As crews cleaned out the Gladys Avenue homeless camp on Thursday, service groups were kept busy trying to help those in need.
The Abbotsford Salvation Army were among those offering assistance to the homeless, and spokesperson Deb Lowell said it’s a difficult situation.
“The needs of the few individuals who are residing across the street are complex. Our outreach team, our psychiatric nurse have all been attending to their needs,” she explained.
While many of the homeless decline offers of shelter, Lowell said they are accessing services offered by the Salvation Army. That includes laundry, meals, showers and seasonally appropriate clothing to name a few.
They also have access to the nursing staff.
“Things like blood pressures and blood sugars, and health concerns of that nature can be monitored.”
The Gladys camp became a province-wide concern after the City of Abbotsford dumped chicken manure on it in an attempt to drive some of the homeless away. However, after a storm of media coverage and an apology from Abbotsford Mayor Bruce Banman, the homeless simply moved farther down Gladys Avenue and set up a new camp.
As it continued to grow, the city and service groups met and agreed that it had to be shut down.
On Thursday, many of the homeless living at the camp merely moved back to their original spot, also on Gladys.
The ongoing question is what now.
“Each of those folks are individuals and they bring unique and very complex needs to us as a community. These are issues that are facing the nation. If there was an easy answer, we could point to another community and say ‘There’s the answer.’ But there is no easy answer,” said Lowell.
She said even before the manure incident, the Salvation Army was trying to address capacity issues at the Abbotsford Centre of Hope.
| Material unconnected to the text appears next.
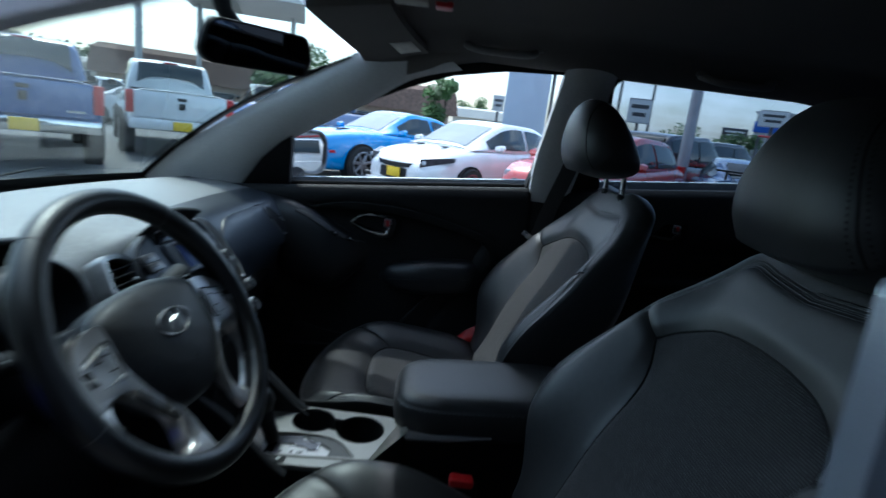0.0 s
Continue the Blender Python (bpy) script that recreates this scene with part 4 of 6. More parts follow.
def stack():
    s = thing("centre_stack", "dark metallic centre stack with radio, small screen and knobs", "radio")
    mid = -0.042
    outl = rounded([(-0.205, 0.040), (-0.175, 0.080), (-0.110, 0.100), (0.010, 0.102), (0.052, 0.088), (0.066, 0.030), (0.056, -0.040), (0.015, -0.085), (-0.150, -0.092), (-0.190, -0.03)], 0.03, 5)
    rings = [[st(mid + (a - mid) * k, b * k, o) for a, b in outl] for k, o in ((1.06, -0.10), (1.05, -0.012), (1.0, 0.006), (0.965, 0.008), (0.93, 0.004))]
    part("bezel", loft(rings), BEZEL, s, "dark metallic bezel", sharp=30)
    rim = [st(mid + (a - mid) * 0.985, b * 0.985, 0.0075) for a, b in outl]
    part("bezel_edge", tube(rim[16:40], [0.0010] + [0.0026] * 22 + [0.0010], 6, up=ST_AX), DARKSILVER, s, "satin silver edge of the bezel")
    part("hood", grid(lambda u, v: st(-0.130 + 0.155 * u, 0.104 + 0.014 * math.sin(math.pi * u) - 0.018 * v, 0.036 - 0.15 * v), 16, 8, thick=0.008), PLASTIC, s, "black hood over the radio", sharp=0)
    part("slot_panel", st_box(-0.045, 0.081, 0.005, 0.140, 0.026, 0.010, 0.004), GLOSSY, s, "dark panel round the disc slot")
    part("cd_slot", st_box(-0.045, 0.079, 0.0105, 0.105, 0.005, 0.003, 0.001), RUBBER, s, "black disc slot")
    part("eject_button", st_box(0.016, 0.084, 0.011, 0.016, 0.008, 0.004), DARKSILVER, s)
    part("panel", st_box(-0.038, 0.006, 0.006, 0.140, 0.120, 0.010, 0.008), RADIOGREY, s, "blue-grey metallic radio panel")
    part("screen_glass", st_box(-0.037, 0.031, 0.0105, 0.096, 0.056, 0.003, 0.001), GLOSSY, s, "black screen surround")
    part("screen", st_box(-0.037, 0.031, 0.0118, 0.083, 0.047, 0.002, 0.0005), SCREEN, s, "lit blue radio screen")
    part("screen_edge", tube([st(a, b, 0.0125) for a, b in rounded([(-0.086, 0.002), (0.012, 0.002), (0.012, 0.060), (-0.086, 0.060)], 0.004)], 0.0009, 6, closed=True, up=ST_AX), DARKSILVER, s, "thin bright edge of the screen")
    for i in range(6):
        part("button", st_box(-0.084 + 0.0182 * i, -0.0095, 0.0125, 0.0170, 0.012, 0.005), PLASTIC, s, "small dark button")
        part("button_mark", st_box(-0.084 + 0.0182 * i, -0.0095, 0.0152, 0.003, 0.0022, 0.0008, 0), PRINT, s)
    for sa, wide, m in ((-0.168, 0.040, DARKSILVER), (0.024, 0.027, RADIOGREY)):
        for j in range(2):
            part("button", st_box(sa + 0.004 * j, 0.050 - 0.0172 * j, 0.0115, wide, 0.0165, 0.006), m, s, "metallic grey button")
            part("button_mark", st_box(sa + 0.004 * j, 0.050 - 0.0172 * j, 0.0146, 0.008, 0.0014, 0.0008, 0), PLASTIC, s)
    hz = part("hazard_panel", st_box(-0.030, -0.036, 0.012, 0.098, 0.034, 0.005, 0.003), BLUEPANEL, s, "dark blue panel with the hazard switch")
    tri = ((-0.0075, -0.0055), (0.0075, -0.0055), (0.0, 0.0075))
    part("hazard_mark", tube([st(-0.044 + a, -0.036 + b, 0.0160) for a, b in tri], 0.0014, 5, closed=True, up=ST_AX), HAZARD, hz, "red hazard triangle")
    for j in range(2):
        part("panel_mark", st_box(0.006, -0.028 - 0.006 * j, 0.0150, 0.014, 0.002, 0.0008, 0), PRINT, hz)
    part("panel_line", tube([st(a, b, 0.0135) for a, b in rounded([(-0.095, -0.058), (0.000, -0.058), (0.026, -0.036), (0.026, -0.016), (-0.095, -0.016)], 0.008)], 0.0010, 6, closed=True, up=ST_AX), DARKSILVER, s, "thin bright line round the switches")
    for sa in (-0.141, 0.041):
        kn = part("knob", disc(0.012, 0.018, 24, frame_of(st(sa, 0.000, 0.008), ST_AX), 0.003, r2=0.0105), SILVER, s, "silver tuning knob")
        part("knob_face", disc(0.0085, 0.001, 20, frame_of(st(sa, 0.000, 0.0262), ST_AX)), PLASTIC, kn)
    # heating controls lower down
    low = part("climate_panel", st_box(mid, -0.118, -0.004, 0.150, 0.062, 0.020, 0.010), PLASTIC, s, "black heating control panel")
    for sa, sb, r in ((-0.112, -0.118, 0.017), (0.020, -0.119, 0.0180), (0.070, -0.078, 0.0135)):
        part("climate_knob", disc(r, 0.024, 28, frame_of(st(sa, sb, -0.006 if r < 0.015 else 0.002), ST_AX), 0.003, r2=r * 0.92), SILVER if sa > 0 else DARKSILVER, low, "satin silver heating knob")
        part("knob_face", disc(r * 0.74, 0.002, 24, frame_of(st(sa, sb, 0.0175 if r < 0.015 else 0.0255), ST_AX)), PLASTIC, low)
        part("knob_mark", st_box(sa, sb + 0.006, 0.0202 if r < 0.015 else 0.0282, 0.0015, 0.006, 0.0008, 0), PRINT, low)
    for sa in (-0.062, -0.028):
        for j in range(2):
            part("button", st_box(sa, -0.106 - 0.021 * j, 0.0075, 0.026, 0.013, 0.004), GLOSSY, low)
            part("button_mark", st_box(sa, -0.106 - 0.021 * j, 0.0098, 0.006, 0.003, 0.0008, 0), BLUEMARK if j == 0 else PRINT, low)
    # vents either side
    left_vent = rounded([(-0.270, 0.020), (-0.248, 0.074), (-0.215, 0.072), (-0.166, 0.040), (-0.150, -0.006), (-0.228, -0.026)], 0.010)
    right_vent = rounded([(0.070, 0.090), (0.084, 0.078), (0.096, 0.030), (0.092, -0.030), (0.080, -0.056), (0.068, -0.050), (0.074, 0.010)], 0.005)
    for outl, back in ((left_vent, -0.030), (right_vent, -0.030)):
        ca, cb = sum(p[0] for p in outl) / len(outl), sum(p[1] for p in outl) / len(outl)
        rings = [[st(ca + (a - ca) * k, cb + (b - cb) * k, o) for a, b in outl] for k, o in (((1.24, -0.03), (1.22, -0.004), (1.13, 0.006), (0.98, 0.004), (0.95, -0.012)) if ca < 0 else ((1.14, -0.03), (1.13, -0.004), (1.06, 0.006), (0.98, 0.004), (0.95, -0.012)))]
        vf = part("vent_frame", loft(rings, caps=False), SILVER, s, "satin silver vent frame", sharp=40)
        rings = [[st(ca + (a - ca) * k, cb + (b - cb) * k, o) for a, b in outl] for k, o in ((0.95, -0.010), (0.85, back), (0.1, back))]
        part("vent_back", loft(rings, caps=False), RUBBER, vf, "dark vent opening", sharp=40)
        half = (max(p[0] for p in outl) - min(p[0] for p in outl)) * 0.36
        for i in range(5):
            b = cb - 0.026 + 0.013 * i
            part("slat", st_box(ca, b, -0.008, 2 * half * (1 - 0.12 * abs(i - 2)), 0.0025, 0.014, 0.001), PLASTIC, vf)
        part("vent_tab", st_box(ca + 0.002, cb if ca < 0 else cb - 0.022, 0.001, 0.010, 0.006, 0.008, 0.002), SILVER, vf)
    part("chin", loft([[st(a, b, o) for a, b, o in ((-0.130, -0.145, -0.004), (0.050, -0.145, -0.004), (0.050, -0.145, -0.12), (-0.130, -0.145, -0.12))], [Vector((-0.245, 0.04 + a, 0.80)) + Vector((o, 0, 0)) for a, o in ((-0.11, 0), (0.11, 0), (0.11, -0.15), (-0.11, -0.15))], [Vector((-0.235, 0.03 + a, 0.66)) + Vector((o, 0, 0)) for a, o in ((-0.115, 0), (0.115, 0), (0.115, -0.15), (-0.115, -0.15))]]), PLASTIC, s, "black lower part of the stack", bevel=0.01)
    return s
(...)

“We wanted to make sure we were utilizing the space that we have. So in recent days we’ve added to the number of beds that we have.”
Four additional beds are now available at the Salvation Army, bringing the total to 24.
“That being said, in recent weeks we have been at capacity and that’s certainly a challenge,” said Lowell.
She said her group, the city, the police, fire and other stakeholders are all striving to “make the best decision for the right reasons” in very complex circumstances. The Salvation Army is in regular discussions with city on how to move forward and develop solutions with “long-term viability.”
Lowell also said that they take everyone’s concerns seriously, not just clients but the community as well.
“The Salvation Army is here for the duration of the journey. We are committed to continuing to serve these, our most vulnerable citizens, with dignity and respect and look at the tough questions, work with other stakeholders to come up with the best solutions.”